The L.A. Superintendent claimed that firing an ineffective teacher requires “volumes of documentation,” can consume several years and is “challenged at every step by the teachers union.” The typical cost can be about $350,000, he said. But In 2011-12, L.A. Unified fired 99 tenured teachers, compared to just 10 in 2009-10, before Deasy became superintendent. In 2011-12, 122 teachers resigned in lieu of being terminated. If these dismissals actually cost an average of $350,000, that means that the district spent a whopping $3,465,000 on terminating tenured teachers. On the one hand, that’s a lot of money to get rid of just 99 teachers. On the other hand, by my calculation it amounts to a mere 0.1% of the district’s unrestricted general fund for that year; it’s even a smaller proportion of the district’s $6.2 billion overall budget (see LA Unified 2011-12 budget report). In short, what’s the big deal? Where’s the problem?
Let’s look at this another way. According to Judge Treu’s admittedly sloppy opinion, between 1% and 3% of California teachers are “grossly ineffective.” That would mean that no more than about 1,300 of LA Unified’s approximately 45,000 teachers fit this designation. And since Deasy managed to terminate 99 of those 1,300 in one year and got another 122 to resign in lieu of dismissal, one must conclude that he successfully got rid of nearly a fifth and perhaps as much as a half of his “grossly ineffectives” in just one year. Once more, where’s the problem?
Apparently neither Deasy nor Christmas, whose testimony according to media accounts was essentially similar to that of Deasy, offered even a shred of specific evidence concerning the nature of the costs incurred by their districts during the dismissal process. So, let’s speculate about what these might be. To dismiss an ineffective tenured teacher a district must document ineffectiveness to the point that it can prove its case before a due process hearing. What kind of documentation might that involve? Well, obviously it would involve evaluations of teaching made by peers and supervisors, including school principals. But what special costs might these entail? Shouldn’t one assume that periodic evaluations are the norm for all teachers? If so, what extra costs are associated with such evaluations for allegedly “ineffective” instructors? I suspect not many.

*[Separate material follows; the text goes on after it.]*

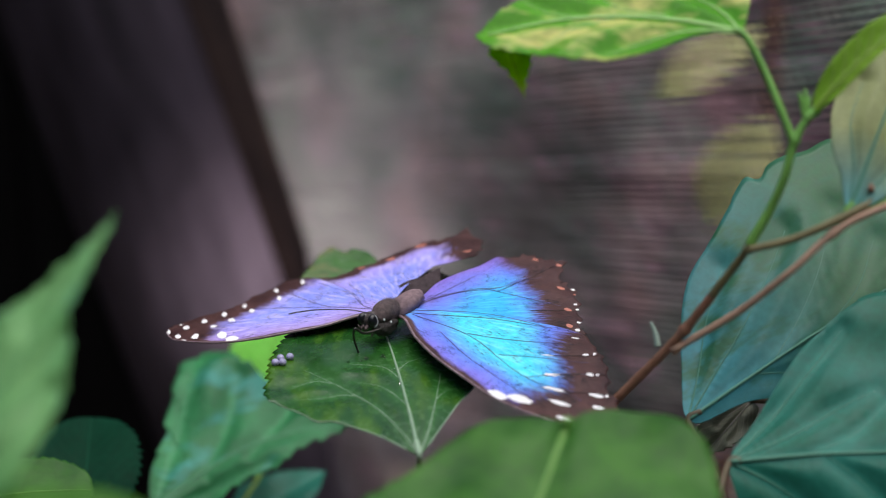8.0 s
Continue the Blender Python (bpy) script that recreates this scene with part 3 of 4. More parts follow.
def butterfly():
    fly = new("butterfly")
    tagged(fly, "blue morpho butterfly resting with spread wings on a leaf", "butterfly")
    fly.matrix_basis = Matrix(((-0.83826, -0.53935, -0.08015, -0.01059), (0.54254, -0.83970, -0.02355, 0.46946), (-0.05460, -0.06323, 0.99650, 1.02680), (0.00000, 0.00000, 0.00000, 1.00000)))
    # wing outlines in millimetres, from the hinge along the front edge, round the margin and back
    fore_a = [(-2, -2), (2, 1), (6, 3), (14, 10), (27, 18), (40, 23), (49, 27), (58, 29), (65, 29), (70, 28), (73, 27), (77, 22), (79, 16), (80, 11), (77, 6), (74, 5), (70, -3), (65, -10), (61, -14), (56, -19), (52, -22), (39, -21), (23, -14), (-2, -4)]
    hind_a = [(-1, -2), (22, -5), (41, -9), (52, -21), (48, -27), (42, -37), (36, -46), (30, -51), (28, -51), (24, -60), (22, -66), (20, -65), (16, -63), (13, -63), (9, -62), (8, -58), (3, -55), (2, -46), (0, -39), (-2, -27), (0, -13), (-2, -9), (-2, -4)]
    fore_b = [(2, 0), (11, 3), (18, 12), (26, 18), (36, 23), (44, 27), (52, 28), (62, 27), (70, 24), (77, 19), (79, 14), (79, 10), (75, 5), (69, 1), (67, -8), (66, -17), (65, -25), (62, -31), (55, -31), (29, -18), (5, -4)]
    hind_b = [(5, -1), (21, -8), (43, -18), (56, -31), (48, -35), (45, -42), (41, -52), (38, -65), (35, -70), (30, -71), (28, -79), (27, -83), (11, -67), (7, -58), (6, -54), (10, -53), (14, -51), (15, -47), (15, -40), (14, -31), (12, -21), (7, -9)]
    wa, wb = Wing(-1), Wing(1)
    wa2, wb2 = Wing(-1, lower=0.0006), Wing(1, lower=0.0006)

    def fore_rim(s):
        return 2.0 * (1 - step(s, 0.80, 0.83)) + 10.5 * step(s, 0.30, 0.42) * (1 - step(s, 0.76, 0.83)) + 5 * step(s, 0.28, 0.36) * (1 - step(s, 0.42, 0.52))

    def hind_rim(s):
        return 12.0 * step(s, 0.09, 0.17) * (1 - step(s, 0.56, 0.68))

    def fore_cut(s):
        return 1.6 * step(s, 0.42, 0.5) * (1 - step(s, 0.74, 0.8))

    def hind_cut(s):
        return 2.4 * step(s, 0.1, 0.18) * (1 - step(s, 0.62, 0.72))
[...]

In fact, LA Unified does require all tenured teachers to be evaluated every two years by their principals in what is called a Stull Evaluation. Tenured teachers who get “unsatisfactory” ratings are placed under “peer assistance and review” — PAR — for help and retraining. As one article highly laudatory of Deasy’s leadership reported, under Deasy, the Board of Education signed off on a policy to mark for dismissal teachers who’d been deemed unsatisfactory for two consecutive years. “If you get two unsatisfactory Stulls, I expect you to be prepared for termination,” Deasy explained, “for inability to do the job. That is the standard in this administration.”
In 2012, 331 teachers failed their Stull evaluations, and 89 of those were fired or pushed out. The evaluations may get harder, because Stulls now include the standardized test scores of the teacher’s students. It’s part of a broader new “student achievement” section, which will count for up to 30 percent of a teacher’s grade. Clearly, the existing laws that Vergara would overturn have not prevented meaningful (and no doubt some not very meaningful) teacher evaluation. Yet again, I ask, where’s the problem?

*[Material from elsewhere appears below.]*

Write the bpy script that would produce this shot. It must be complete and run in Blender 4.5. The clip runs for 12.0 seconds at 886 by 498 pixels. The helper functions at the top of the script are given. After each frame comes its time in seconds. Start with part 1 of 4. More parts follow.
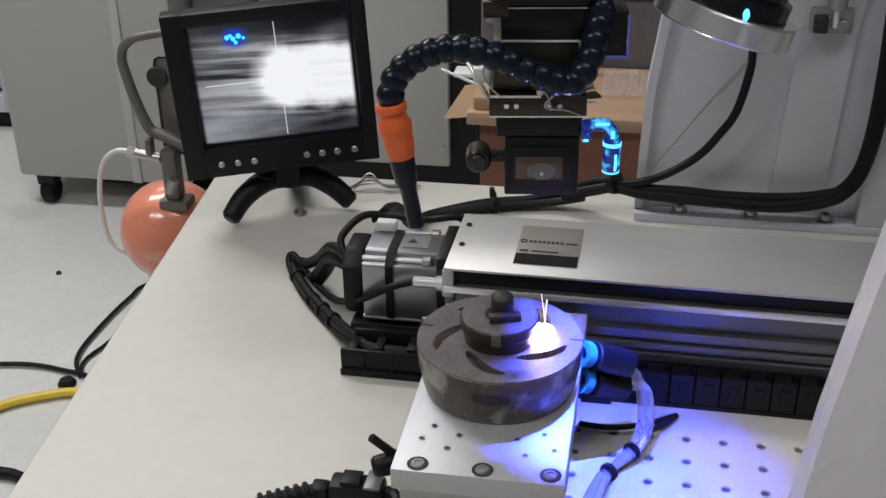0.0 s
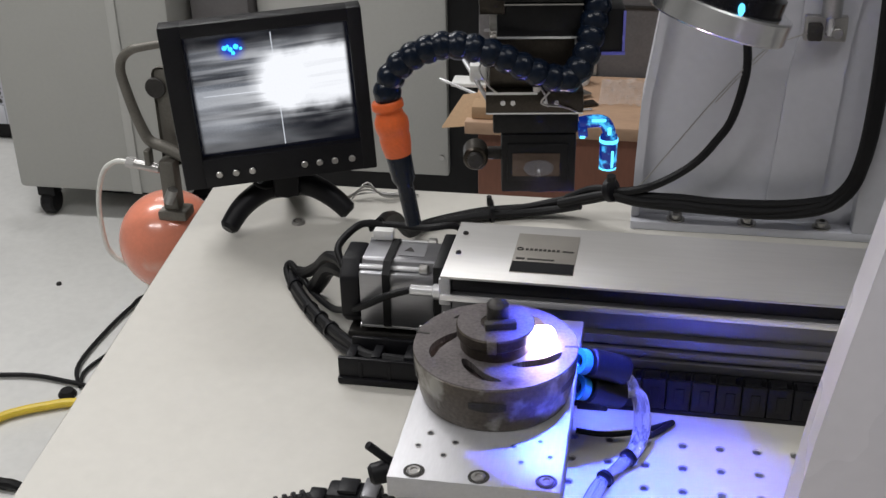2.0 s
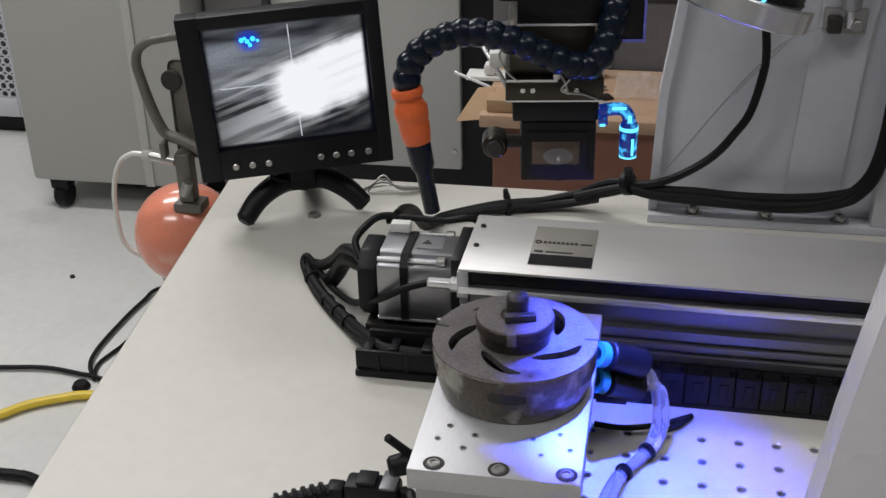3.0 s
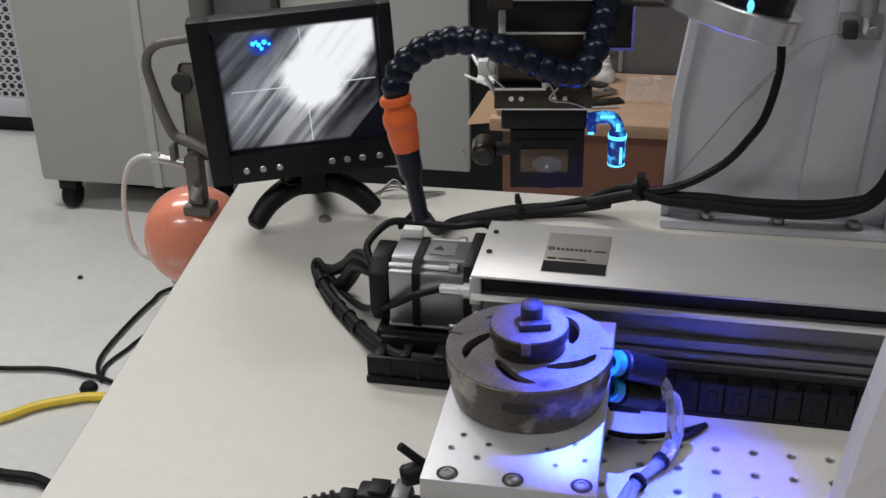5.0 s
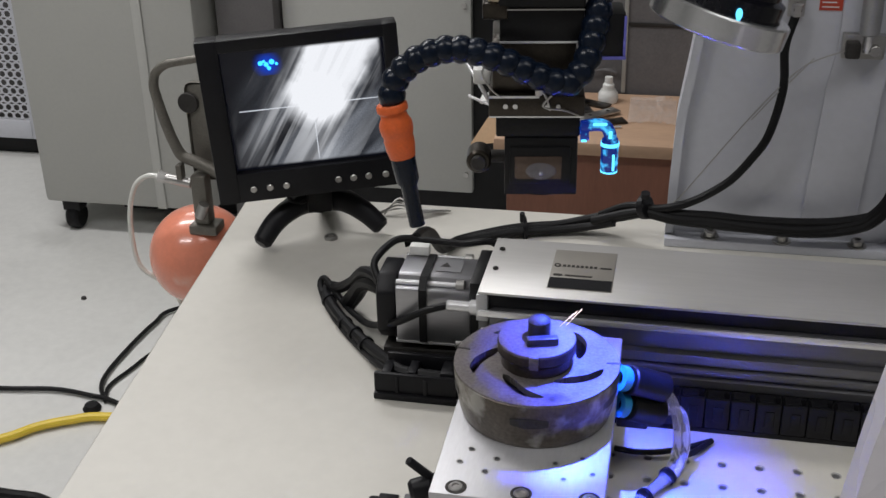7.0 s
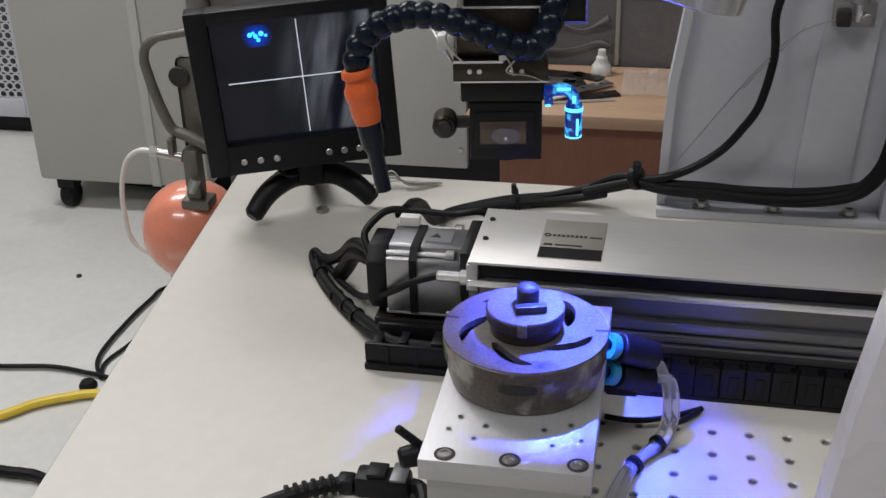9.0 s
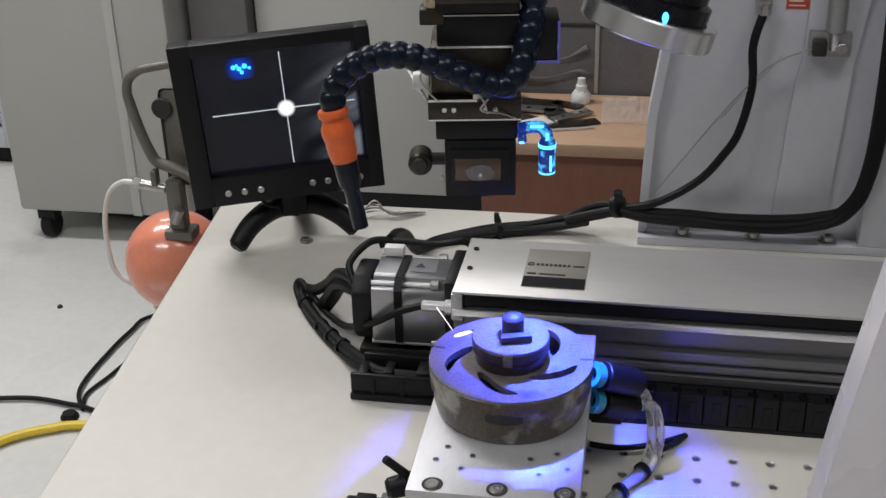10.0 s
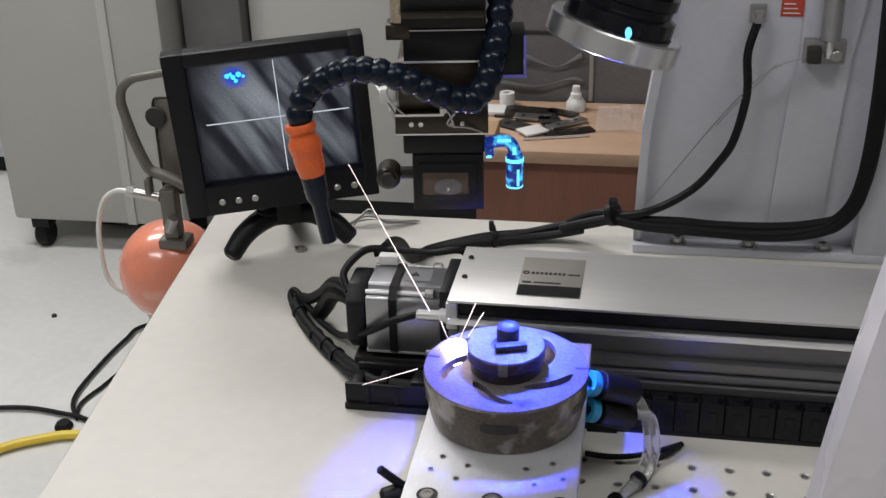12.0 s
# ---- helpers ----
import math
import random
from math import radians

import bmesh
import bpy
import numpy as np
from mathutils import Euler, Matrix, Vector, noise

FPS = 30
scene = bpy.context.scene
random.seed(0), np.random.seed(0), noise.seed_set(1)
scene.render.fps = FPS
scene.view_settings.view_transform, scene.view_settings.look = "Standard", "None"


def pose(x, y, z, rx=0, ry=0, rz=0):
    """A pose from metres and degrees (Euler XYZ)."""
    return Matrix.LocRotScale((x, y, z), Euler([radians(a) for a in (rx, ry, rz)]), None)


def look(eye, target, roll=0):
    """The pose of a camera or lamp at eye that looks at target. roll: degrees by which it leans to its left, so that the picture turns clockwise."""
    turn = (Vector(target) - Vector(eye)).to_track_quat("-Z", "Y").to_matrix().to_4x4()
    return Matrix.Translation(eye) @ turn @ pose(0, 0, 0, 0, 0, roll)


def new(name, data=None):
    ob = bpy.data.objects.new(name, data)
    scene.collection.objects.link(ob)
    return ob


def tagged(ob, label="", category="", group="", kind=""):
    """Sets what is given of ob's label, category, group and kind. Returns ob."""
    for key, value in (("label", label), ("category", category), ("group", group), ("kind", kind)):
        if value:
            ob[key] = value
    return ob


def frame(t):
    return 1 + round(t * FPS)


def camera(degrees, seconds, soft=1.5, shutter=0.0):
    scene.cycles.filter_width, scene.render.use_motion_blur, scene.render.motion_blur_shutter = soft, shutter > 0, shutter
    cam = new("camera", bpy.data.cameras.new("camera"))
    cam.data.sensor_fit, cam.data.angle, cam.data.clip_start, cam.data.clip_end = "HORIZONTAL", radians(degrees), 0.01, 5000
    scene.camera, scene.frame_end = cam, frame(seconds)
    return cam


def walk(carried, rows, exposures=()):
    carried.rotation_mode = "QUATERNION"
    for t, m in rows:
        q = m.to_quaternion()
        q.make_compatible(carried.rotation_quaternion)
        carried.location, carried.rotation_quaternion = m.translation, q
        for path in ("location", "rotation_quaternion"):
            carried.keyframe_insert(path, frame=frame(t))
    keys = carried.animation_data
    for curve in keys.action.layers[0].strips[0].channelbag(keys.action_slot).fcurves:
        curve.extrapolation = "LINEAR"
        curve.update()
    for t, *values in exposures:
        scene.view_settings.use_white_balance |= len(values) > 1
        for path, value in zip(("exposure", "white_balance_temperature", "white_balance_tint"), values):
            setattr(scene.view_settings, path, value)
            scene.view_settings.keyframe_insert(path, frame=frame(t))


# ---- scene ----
cam = camera(40.9, 12.0)
PATH = [
    (0, (-0.043, -0.679, 0.5), (-0.363, 1.06, -0.434), -0.9),
    (0.5, (-0.042, -0.675, 0.5), (-0.362, 1.066, -0.431), -1.0),
    (1, (-0.042, -0.677, 0.501), (-0.358, 1.068, -0.426), -0.8),
    (1.5, (-0.041, -0.682, 0.501), (-0.357, 1.066, -0.419), -1.1),
    (2, (-0.039, -0.682, 0.501), (-0.362, 1.064, -0.419), -1.2),
    (2.5, (-0.039, -0.681, 0.5), (-0.371, 1.063, -0.421), -1.3),
    (3, (-0.045, -0.682, 0.499), (-0.384, 1.057, -0.429), -1.3),
    (5, (-0.051, -0.676, 0.5), (-0.4, 1.062, -0.427), -1.2),
    (5.5, (-0.054, -0.682, 0.5), (-0.4, 1.065, -0.408), -0.6),
    (6, (-0.054, -0.685, 0.5), (-0.402, 1.07, -0.393), -0.8),
    (6.5, (-0.055, -0.685, 0.499), (-0.408, 1.069, -0.395), -0.8),
    (7, (-0.054, -0.684, 0.499), (-0.407, 1.071, -0.394), -1.2),
    (9, (-0.048, -0.685, 0.493), (-0.395, 1.054, -0.432), -1.5),
    (9.5, (-0.052, -0.685, 0.495), (-0.385, 1.06, -0.424), -1.6),
    (10, (-0.05, -0.69, 0.499), (-0.367, 1.074, -0.388), -1.5),
    (10.5, (-0.049, -0.691, 0.497), (-0.357, 1.076, -0.388), -1.5),
    (11, (-0.049, -0.689, 0.499), (-0.358, 1.077, -0.388), -1.5),
    (11.5, (-0.051, -0.688, 0.5), (-0.358, 1.08, -0.382), -1.5),
    (12, (-0.05, -0.687, 0.498), (-0.36, 1.084, -0.377), -1.5),
]
walk(cam, [(t, look(eye, target, roll)) for t, eye, target, roll in PATH], exposures=[(0, 0.0), (1.5, 0.05), (2.5, 0.12), (3, 0.0), (7, 0.0), (9, 0.05), (10, 0.15), (11, 0.2), (12, 0.2)])

# ---- light ----
world = bpy.data.worlds.new("world")
scene.world = world
world.use_nodes = True
world.node_tree.nodes["Background"].inputs[0].default_value = (0.9, 0.95, 1.0, 1)
world.node_tree.nodes["Background"].inputs[1].default_value = 0.05
scene.view_settings.exposure = 0.0


def ceiling_lamp(x, y, z, sx, sy, watts, colour):
    data = bpy.data.lights.new("ceiling_lamp", "AREA")
    data.shape, data.size, data.size_y, data.energy, data.color = "RECTANGLE", sx, sy, watts, colour
    ob = new("ceiling_lamp", data)
    ob.matrix_world = pose(x, y, z)
    return ob


COOL = (1.0, 0.985, 0.985)
# assumed panels out of view, placed and powered to brighten floor, cabinets and column
ceiling_lamp(-1.5, 0.9, 1.85, 1.2, 0.3, 28, COOL)
ceiling_lamp(0.5, -0.5, 1.85, 1.2, 0.3, 8.5, COOL)
ceiling_lamp(-1.3, -0.9, 1.85, 1.2, 0.3, 18, COOL)
ceiling_lamp(-1.4, 2.0, 1.85, 1.2, 0.3, 14, COOL)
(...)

Of course, one must assume that the biggest chunk of the cost is attributable to legal expenses. But those expenses fall on both sides and one might assume that teachers’ unions, whose resources are far smaller than those of the state’s school districts, especially large ones like L.A. Unified, would also object to the allegedly high cost of the dismissal process. And one must also ask what kind of salaries the district’s lawyers earn, not to mention salaries of the undoubtedly small army of school administrators involved, many of whom no doubt have themselves enjoyed de facto “tenure” in their positions, no matter how useless they may be.
Before closing, I must report the following, which speaks volumes about the real nature of this mean-spirited lawsuit and the interests behind it. Today the San Francisco Chronicle Business Report printed an article with the headline “Tenure ruling might aid credit rating.” The article reads, in part:
California’s public schools would benefit financially if last week’s Superior Court ruling striking down teacher tenure laws is upheld, credit rating agency Moody’s said in a note published Monday.

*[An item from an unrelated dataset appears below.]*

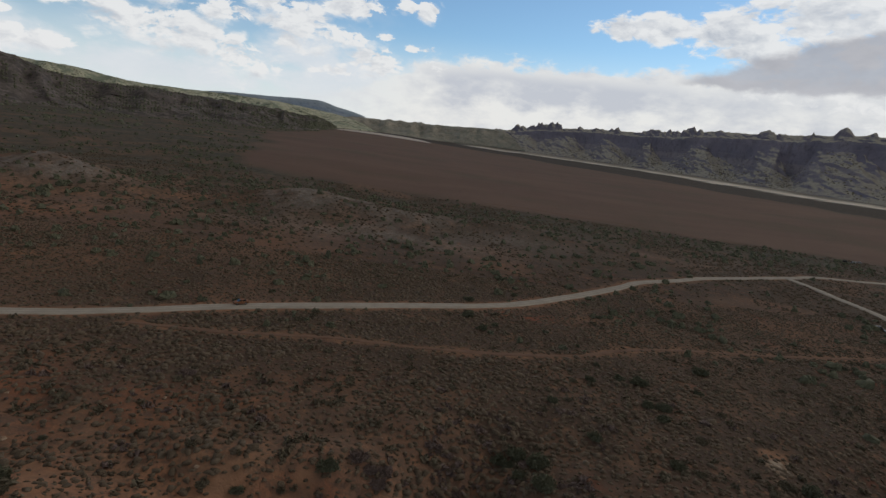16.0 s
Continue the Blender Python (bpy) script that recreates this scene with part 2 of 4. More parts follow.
    field = t.mix(t.ramp(t.noise(flat, 0.006, 5, 0.6), 0.48, 0.68, 0, 0.75), field, (0.150, 0.112, 0.072))
    field = t.mix(t.ramp(t.noise(flat, 0.05, 5, 0.7), 0.55, 0.75, 0, 0.45), field, (0.10, 0.066, 0.050))
    soil = t.mix(t.attr("field"), soil, field)
    soil = t.mix(t.attr("strip"), soil, t.mix(t.ramp(mid, 0.35, 0.65), (0.060, 0.050, 0.037), (0.110, 0.082, 0.060)))
    # pale far soil, its colour raised further to carry sunlight
    soil = t.mix(t.attr("pale"), soil, (0.85, 0.74, 0.59))
    fines = t.math("ADD", t.math("MULTIPLY", grain, 0.5), 0.75)
    t.link(t.vec("MULTIPLY", soil, t.xyz(fines, fines, fines)), b.inputs["Base Color"])
    bump(t, b, grain, 0.7, 0.35)
    return m


def rock_material(name, low, high, band, strata=0.06, talus=None, scale=1.0, veg=0.0, mottle=None, dip=(0.0, 0.0), joints=0.0):
    """Layered rock: two tones, strata across the height, scrub on gentler slopes."""
    m, t, b = material(name, 0.92, 0.15)
    p = place_of(t)
    n1 = t.noise(p, 0.012 * scale, 6, 0.62)
    n2 = t.noise(p, 0.09 * scale, 6, 0.65)
    z = t.vec("DOT_PRODUCT", p, (dip[0], dip[1], 1.0))
    s = t.noise(t.xyz(t.math("MULTIPLY", n1, 1.2), 0.0, t.math("MULTIPLY", z, strata)), 1.0, 5, 0.65)
    c = t.mix(t.ramp(n1, 0.35, 0.65), low, high)
    c = t.mix(t.ramp(s, 0.46, 0.60, 0, 0.8), c, band)
    c = t.mix(t.ramp(n2, 0.50, 0.72, 0, 0.55), c, [v * 0.45 for v in low])
    # dark joints and weather stains
    wob = t.vec("ADD", p, t.vec("MULTIPLY", t.vec("SUBTRACT", t.noise(p, 0.05 * scale, 4, 0.6, colour=True), (0.5, 0.5, 0.5)), (14 / scale, 14 / scale, 14 / scale)))
    if joints:
        seam = t.noise(t.xyz(t.math("MULTIPLY", n1, 2.0), 0.0, t.math("MULTIPLY", z, strata * 3.0)), 1.0, 2, 0.5)
        c = t.mix(t.ramp(t.math("ABSOLUTE", t.math("SUBTRACT", seam, 0.5)), 0.022, 0.0, 0, joints), c, [v * 0.35 for v in low])
    stain = t.noise(t.vec("MULTIPLY", wob, (1.0, 1.0, 0.35)), 0.22 * scale, 5, 0.7)
    c = t.mix(t.ramp(stain, 0.52, 0.70, 0, 0.6), c, [v * 0.5 for v in low])
    geo = t.n.new("ShaderNodeNewGeometry")
    up = t.split(geo.outputs["Normal"])[2]
    gentle = t.ramp(up, 0.55, 0.80)
    if talus:
        c = t.mix(t.math("MULTIPLY", gentle, t.ramp(n2, 0.25, 0.55)), c, talus)
    if veg:
        q = t.vec("ADD", p, t.vec("MULTIPLY", t.vec("SUBTRACT", t.noise(p, 0.16 * scale, 3, 0.6, colour=True), (0.5, 0.5, 0.5)), (9 / scale, 9 / scale, 9 / scale)))
        spots = t.math("MAXIMUM", t.ramp(t.voronoi(q, 0.16 * scale), 0.40, 0.22), t.math("MULTIPLY", t.ramp(t.voronoi(q, 0.07 * scale), 0.34, 0.2), 0.8))
        spots = t.math("MULTIPLY", t.math("MULTIPLY", spots, t.ramp(n1, 0.3, 0.6)), veg)
        c = t.mix(t.math("MULTIPLY", spots, t.ramp(up, 0.35, 0.75)), c, (0.050, 0.055, 0.035))
    if mottle:
        blotch = t.math("MULTIPLY", t.noise(p, 0.022 * scale, 7, 0.7), t.math("ADD", t.math("MULTIPLY", n2, 0.8), 0.6))
        c = t.mix(t.ramp(blotch, 0.50, 0.58, 0, 0.85), c, mottle)
    t.link(c, b.inputs["Base Color"])
    bump(t, b, t.math("ADD", n2, t.math("MULTIPLY", s, 0.8)), 0.8, 2.5 / scale)
    return m


def leaf_material(name, dark, light):
    m, t, b = material(name, 0.85, 0.15)
    info = t.n.new("ShaderNodeObjectInfo").outputs["Random"]
    isl = t.n.new("ShaderNodeNewGeometry").outputs["Random Per Island"]
    n = t.noise(place_of(t), 0.9, 3)
    twig = t.noise(place_of(t), 6.0, 3, 0.7)
    f = t.math("ADD", t.math("MULTIPLY", isl, 0.6), t.math("MULTIPLY", info, 0.4))
    c = t.mix(f, dark, light)
    c = t.mix(t.ramp(n, 0.4, 0.7, 0, 0.5), c, [v * 0.6 for v in dark])
    c = t.mix(t.ramp(twig, 0.42, 0.66, 0, 0.55), c, [v * 1.12 for v in light])
    t.link(c, b.inputs["Base Color"])
    bump(t, b, twig, 0.9, 0.15)
    return m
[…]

“The ruling is credit positive for school districts because greater employment flexibility will lead to increased budgetary flexibility,” the note said. It would also help urban school districts, such as Oakland Unified and Los Angeles, “better compete with the growing number of independent charter schools,” that are siphoning away students and dollars. . . .
Deeming an event “credit positive or negative doesn’t mean there is (going to be) a credit rating change.” But “it could develop over time as a credit factor that could impact the rating,” Moody’s spokesman David Jacobson said.
Last week, rival credit-rating agency Standard & Poor’s said it anticipated “neutral to positive credit implications” for California public schools as a result of the decision. . . .
S&P noted that 75 to 80 percent of school district spending is on salaries and benefits. “The judgment could allow schools more flexibility in their largest expenditure line item,” it said in a brief note.
Moody’s said that currently, districts must grant or deny a teacher tenure after two years of employment. “The ruling would allow school districts more time to determine teacher quality, which would improve educational quality and keep ineffective teachers off the payroll.” . . .
It added that some California school districts must increasingly compete with charter schools to attract and retain students. When a student leaves a public school for an independent one, the district loses the full amount of per-pupil funding, “leaving fewer dollars for instruction or support programs as fixed costs are spread over a smaller number of students,” it said. . . .
“Moody’s and S&P show as much good sense in their understanding of the potential impact of the Vergara ruling as they did in their understanding of the housing bubble and ratings related to it in the years before the 2008 crash,” Fred Glass, a spokesman for the California Federation of Teachers, said in an e-mail. “If all it takes to get a better credit rating for a state is to create greater employer flexibility, then why stop with Vergara? We should abolish child labor laws and get the kids working in the mines again.”